> **Raw data**:
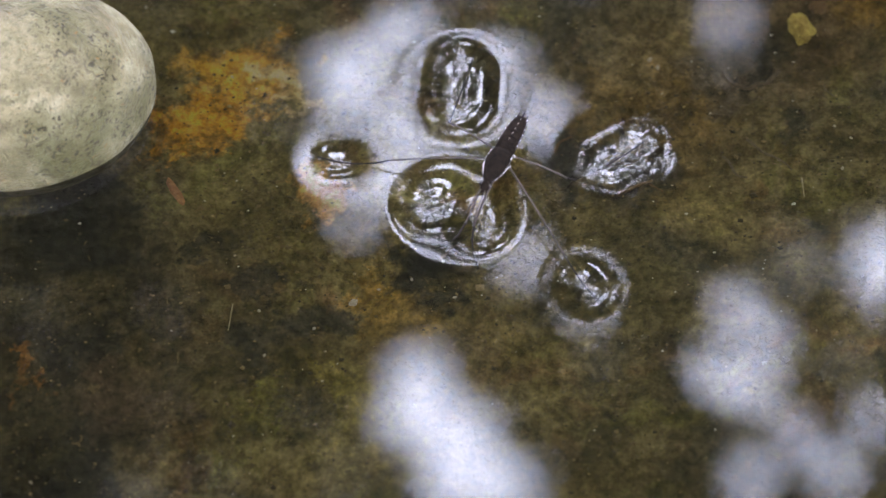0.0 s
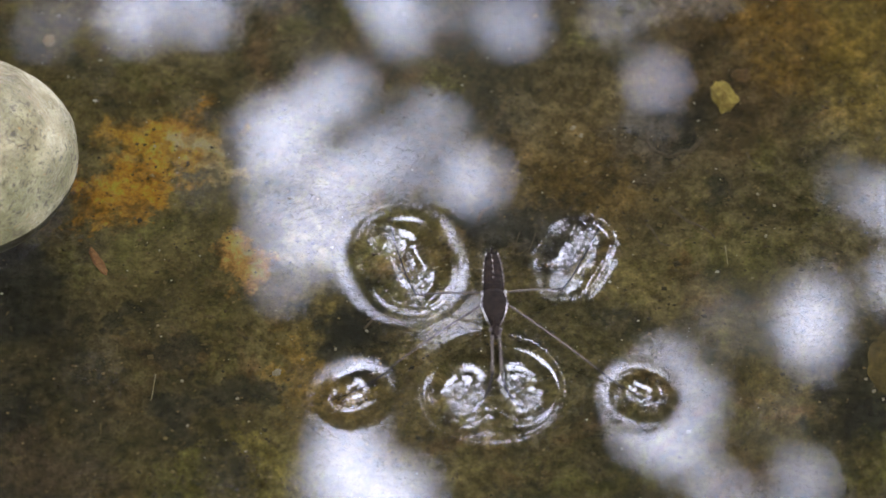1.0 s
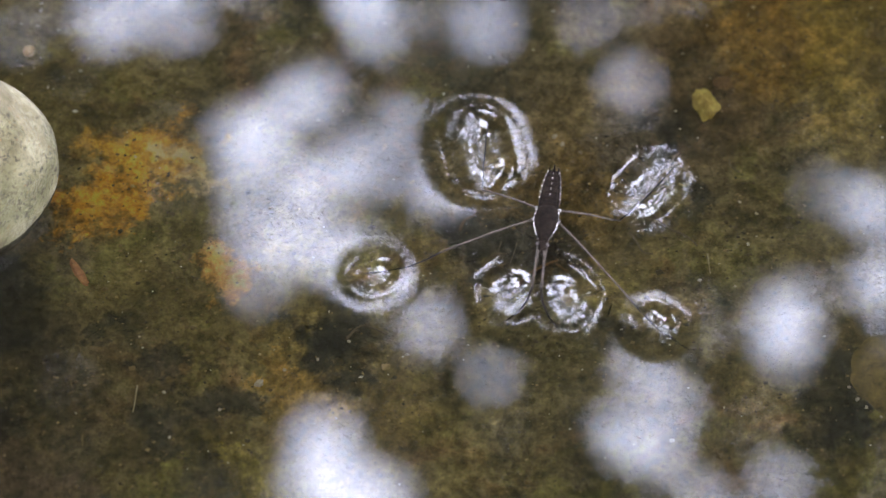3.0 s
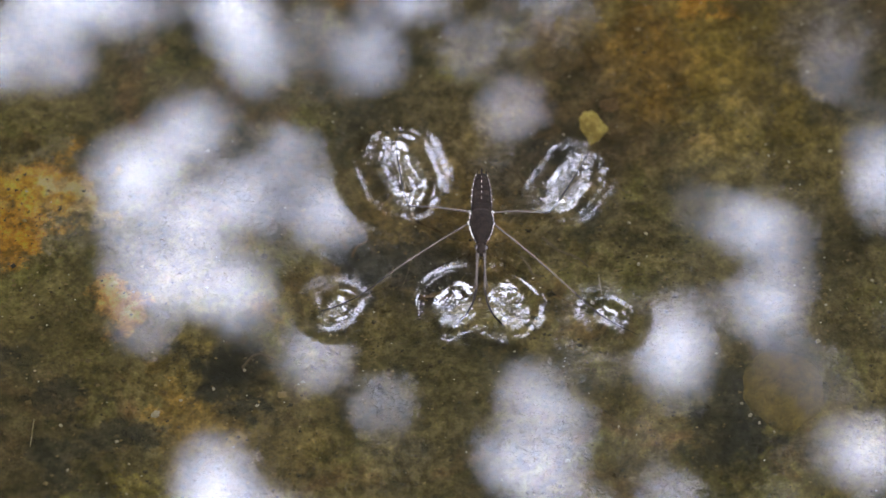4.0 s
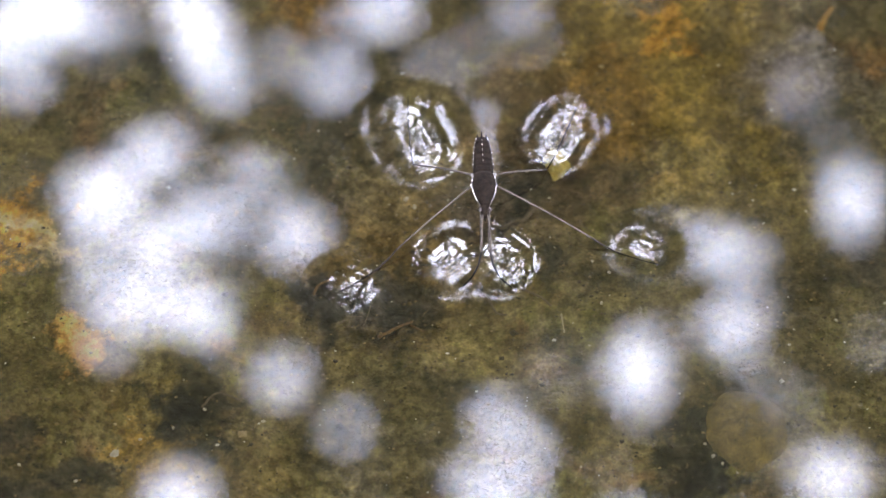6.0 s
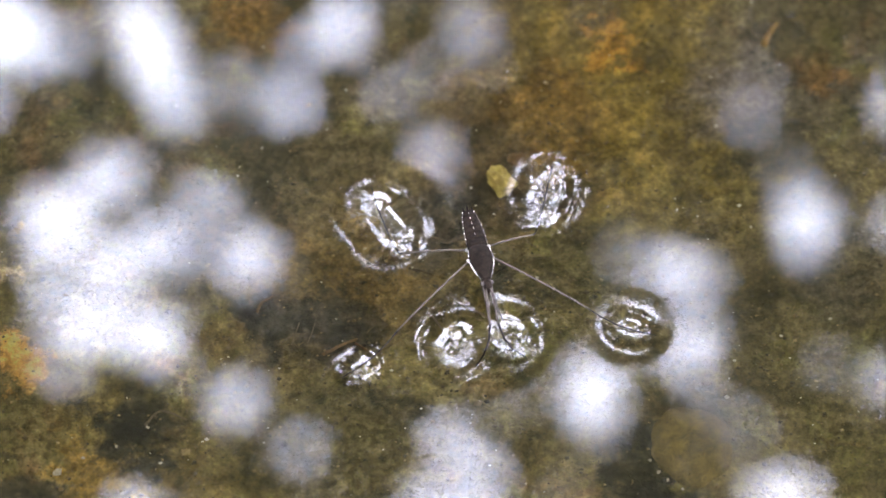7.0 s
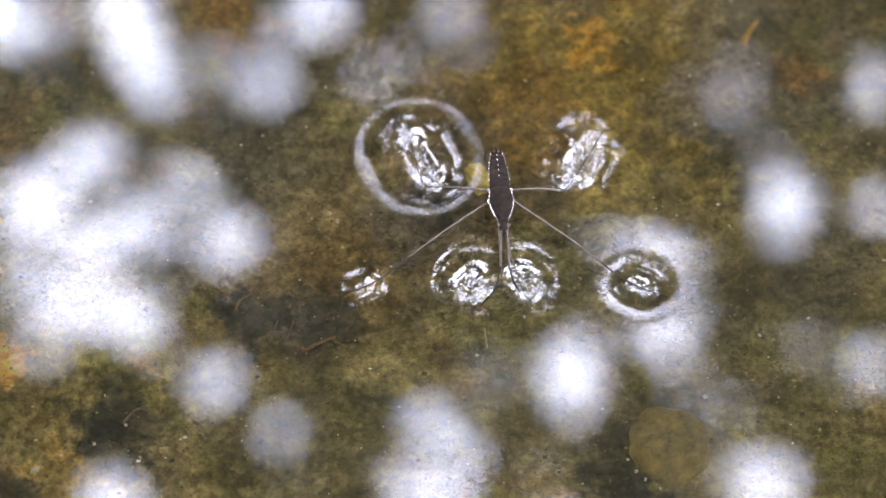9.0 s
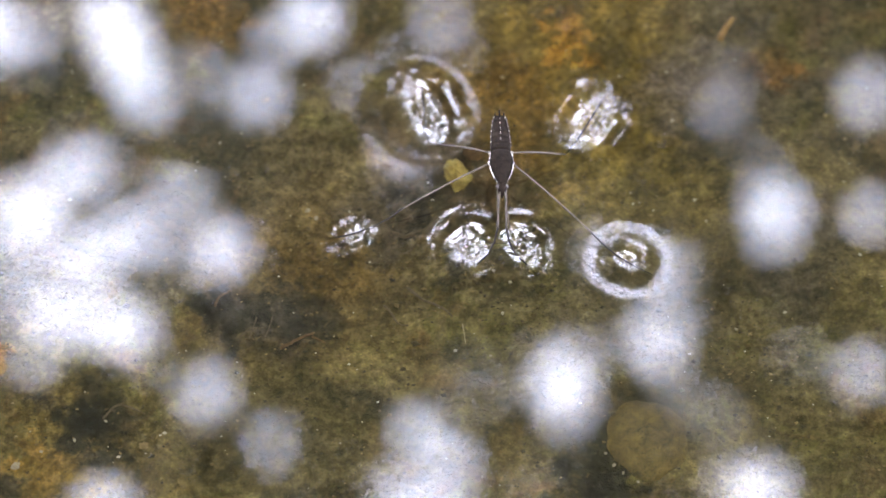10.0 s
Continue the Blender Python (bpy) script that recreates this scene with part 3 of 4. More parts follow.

> **What you need to do**:
Each line above is to be copied verbatim. Drop any image from the copy.

> **Exercise solution**:
0.0 s
1.0 s
3.0 s
4.0 s
6.0 s
7.0 s
9.0 s
10.0 s
Continue the Blender Python (bpy) script that recreates this scene with part 3 of 4. More parts follow.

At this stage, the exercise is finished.